Run using:

make && cargo run --release --example test_mesh_shader -- <ply_file_name>

Example when run with the dragon model from The Stanford 3D Scanning Repository as <ply_file_name>.

The clustering code is extremely minimal: just grows clusters using adjacent triangles until the maximum number of vertices of triangles is reached. If there is no adjacent triangle then the next triangle in the mesh is added. A better clustering algorithm would score candidate triangles according to how they affect the position and normal bounds of the cluster.

To draw the mesh using clusters, the VK_NV_mesh_shader extension is required. This makes use of:

• A task shader to backface cull clusters that fully face away from the viewer
• A mesh shader that emits all triangles in the cluster for rasterization (no addition culling)

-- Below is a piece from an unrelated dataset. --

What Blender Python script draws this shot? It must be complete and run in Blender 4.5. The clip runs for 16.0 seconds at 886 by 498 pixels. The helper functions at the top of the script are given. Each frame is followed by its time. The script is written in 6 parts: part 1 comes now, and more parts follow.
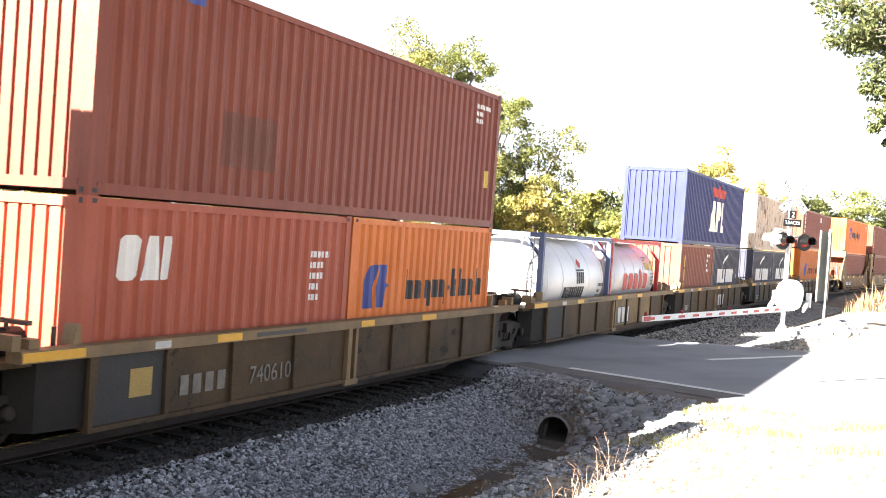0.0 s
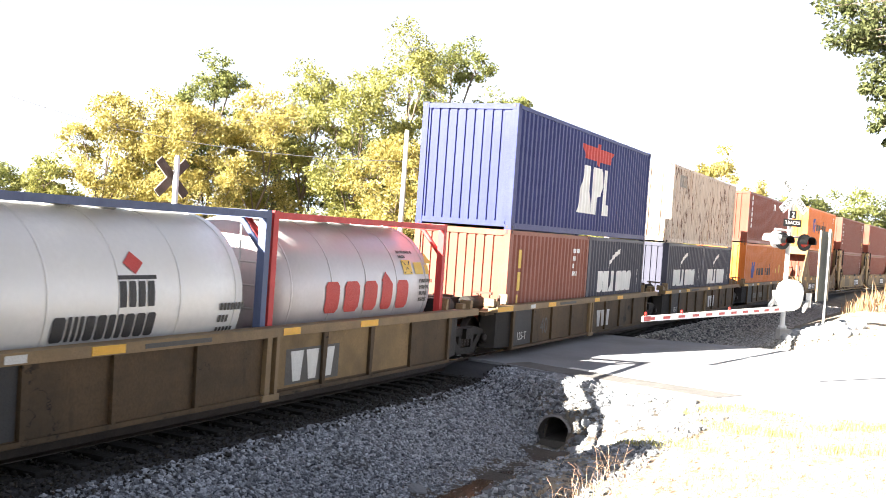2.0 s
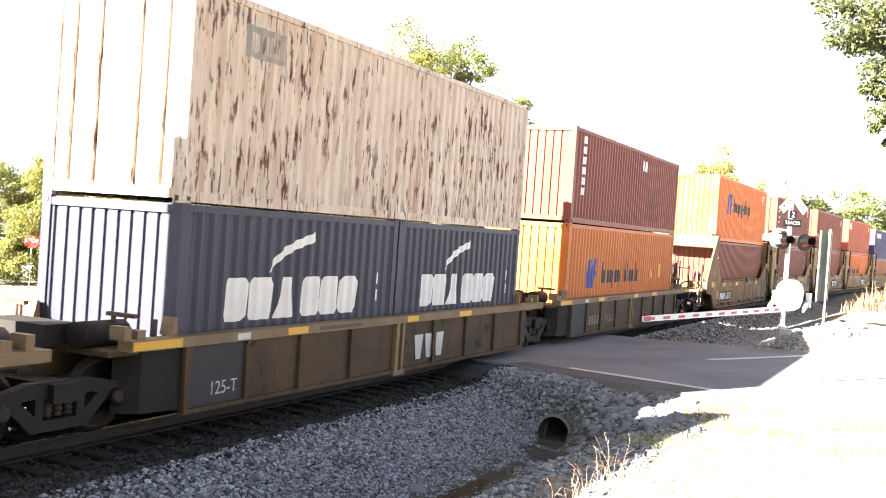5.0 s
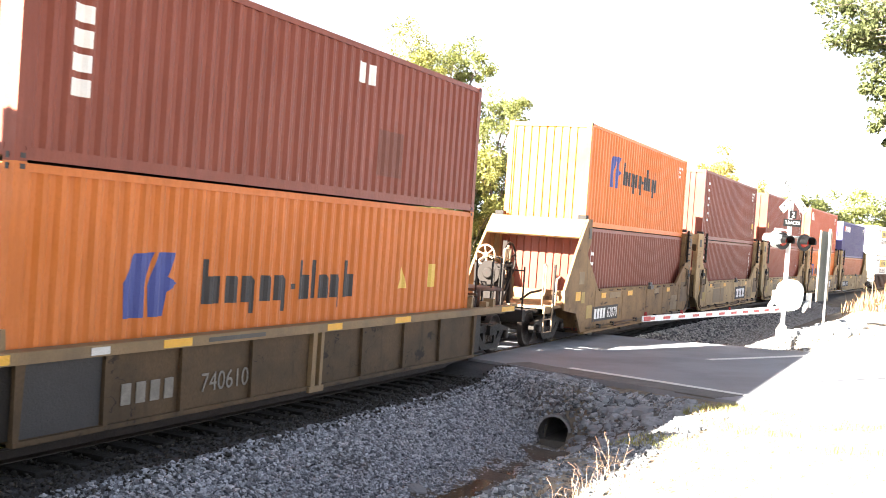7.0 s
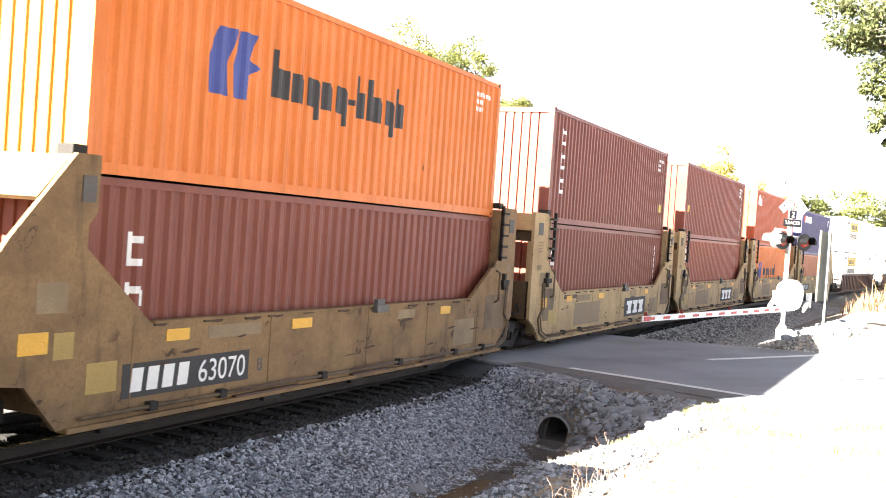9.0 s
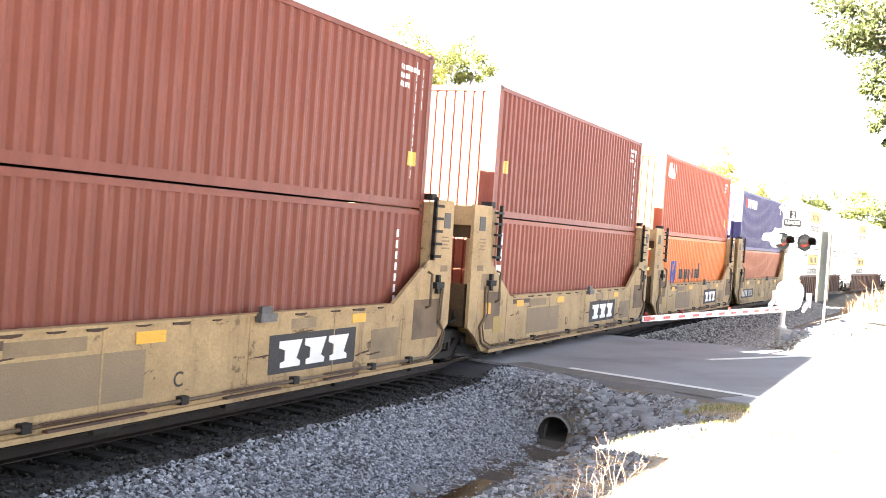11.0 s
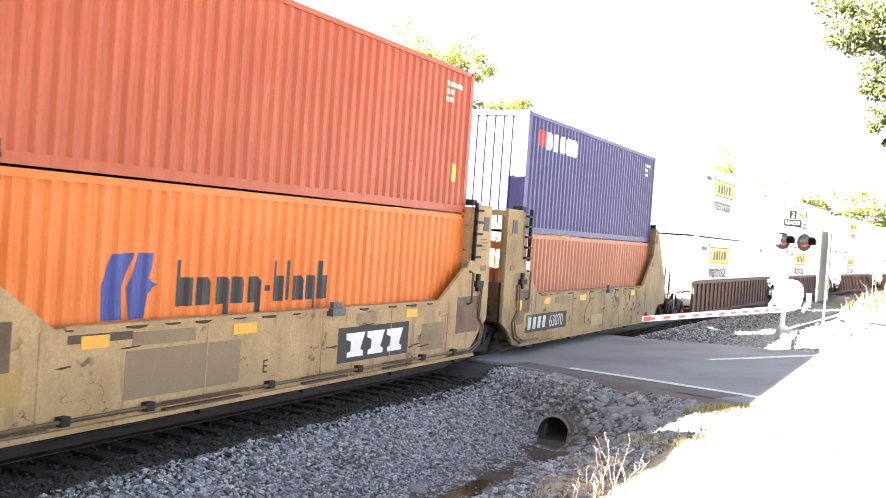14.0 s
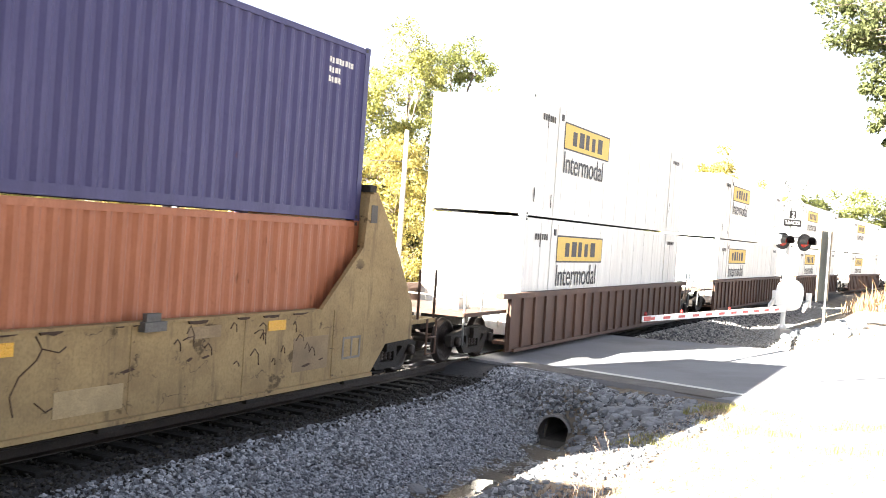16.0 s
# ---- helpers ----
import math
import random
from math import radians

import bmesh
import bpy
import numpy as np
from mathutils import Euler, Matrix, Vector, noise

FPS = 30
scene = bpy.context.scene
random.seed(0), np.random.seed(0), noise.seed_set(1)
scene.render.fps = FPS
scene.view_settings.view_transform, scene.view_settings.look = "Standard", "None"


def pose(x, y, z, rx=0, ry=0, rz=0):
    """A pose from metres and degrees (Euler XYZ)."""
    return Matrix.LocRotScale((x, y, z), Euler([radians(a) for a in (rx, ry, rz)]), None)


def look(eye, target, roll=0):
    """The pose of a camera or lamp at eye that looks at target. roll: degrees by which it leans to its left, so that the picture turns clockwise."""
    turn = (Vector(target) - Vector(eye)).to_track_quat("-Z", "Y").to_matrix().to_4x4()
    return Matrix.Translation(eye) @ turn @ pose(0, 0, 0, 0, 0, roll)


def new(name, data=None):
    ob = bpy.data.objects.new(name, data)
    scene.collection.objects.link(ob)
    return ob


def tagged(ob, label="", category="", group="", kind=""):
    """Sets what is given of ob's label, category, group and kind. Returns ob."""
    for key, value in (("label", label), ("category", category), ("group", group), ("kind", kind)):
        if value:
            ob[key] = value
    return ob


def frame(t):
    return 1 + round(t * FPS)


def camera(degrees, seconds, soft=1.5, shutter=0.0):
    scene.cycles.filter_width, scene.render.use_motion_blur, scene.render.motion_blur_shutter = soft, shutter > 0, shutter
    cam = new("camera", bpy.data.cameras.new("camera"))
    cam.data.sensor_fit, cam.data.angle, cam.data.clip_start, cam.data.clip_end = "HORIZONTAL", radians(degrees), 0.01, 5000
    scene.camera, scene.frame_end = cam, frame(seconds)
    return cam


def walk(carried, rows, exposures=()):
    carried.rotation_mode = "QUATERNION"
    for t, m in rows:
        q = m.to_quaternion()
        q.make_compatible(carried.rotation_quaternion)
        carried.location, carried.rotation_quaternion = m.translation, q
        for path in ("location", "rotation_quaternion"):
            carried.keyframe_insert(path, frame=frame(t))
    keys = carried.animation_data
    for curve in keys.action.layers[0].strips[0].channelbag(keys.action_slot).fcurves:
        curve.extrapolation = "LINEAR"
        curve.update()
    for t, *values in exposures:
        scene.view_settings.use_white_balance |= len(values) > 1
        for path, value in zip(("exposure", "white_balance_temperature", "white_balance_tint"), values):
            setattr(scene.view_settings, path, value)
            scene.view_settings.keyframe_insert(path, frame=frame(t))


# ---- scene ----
cam = camera(45.46, 16.0, soft=0.88, shutter=0.08)
EYE = Vector((0.0, -10.114, 2.79))
AIM = Vector((0.90543, 0.42420, -0.01813))
STAND = look(EYE, EYE + AIM * 10, 4.03)
walk(cam, [(0.0, STAND), (16.0, STAND)],
     exposures=[(0.0, 3.28), (0.9, 3.17), (1.5, 3.23), (2.2, 2.96), (2.8, 2.78), (3.5, 2.93), (4.3, 3.39), (5.0, 3.43), (7.5, 3.67), (8.2, 3.47), (9.0, 3.66), (11.5, 4.36), (12.5, 4.45), (13.5, 4.26), (14.4, 4.11), (15.0, 4.03), (15.5, 3.86), (16.0, 3.53)])

# ------------------------------------------------------------------ light
SUN_FROM = Vector((-1.80, 1.08, 1.0)).normalized()
world = bpy.data.worlds.new("sky")
scene.world = world
world.use_nodes = True
sky = world.node_tree.nodes.new("ShaderNodeTexSky")
sky.sky_type = "NISHITA"
sky.sun_disc = False
sky.sun_elevation = math.asin(SUN_FROM.z)
sky.sun_rotation = math.atan2(SUN_FROM.x, SUN_FROM.y)
sky.air_density, sky.dust_density, sky.ozone_density = 0.35, 0.3, 1.0
haze = world.node_tree.nodes.new("ShaderNodeHueSaturation")     # a hazy, whitish sky
haze.inputs["Saturation"].default_value = 0.38
world.node_tree.links.new(sky.outputs[0], haze.inputs["Color"])
world.node_tree.links.new(haze.outputs[0], world.node_tree.nodes["Background"].inputs[0])
world.node_tree.nodes["Background"].inputs[1].default_value = 0.050
sun = new("sun", bpy.data.lights.new("sun", "SUN"))
sun.data.energy, sun.data.angle, sun.data.color = 5.0, radians(0.5), (1.0, 0.93, 0.82)
sun.matrix_world = look(SUN_FROM * 100, (0, 0, 0))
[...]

The task shader makes use of GL_KHR_shader_subgroup_ballot to efficiently emit only the surviving clusters to the mesh stage. To achieve this, the task shader runs as a single subgroup, which seemed to require the following steps:

• When writing the GLSL code for the task shader:
  • Add a specialization constant to represent the subgroup size
  • Use layout(local_size_x_id = <id>) to make the workgroup size defined by the constant
  • Write the task shader with a single subgroupBallotExclusiveBitCount to pack outputs
• At application start:
  • Load the VK_EXT_subgroup_size_control extension
  • Check VkPhysicalDeviceSubgroupSizeControlPropertiesEXT for the subgroup size ranges
• When specifying the task shader stage for the pipeline:
  • Set the specialization constant to the desired subgroup size
  • Specify the subgroup size using VkPipelineShaderStageRequiredSubgroupSizeCreateInfoEXT
  • Additionally specify a VkPipelineShaderStageCreateFlags of REQUIRE_FULL_SUBGROUPS_EXT

This results in a subgroup size of 32 (as expected) on a RTX 2060.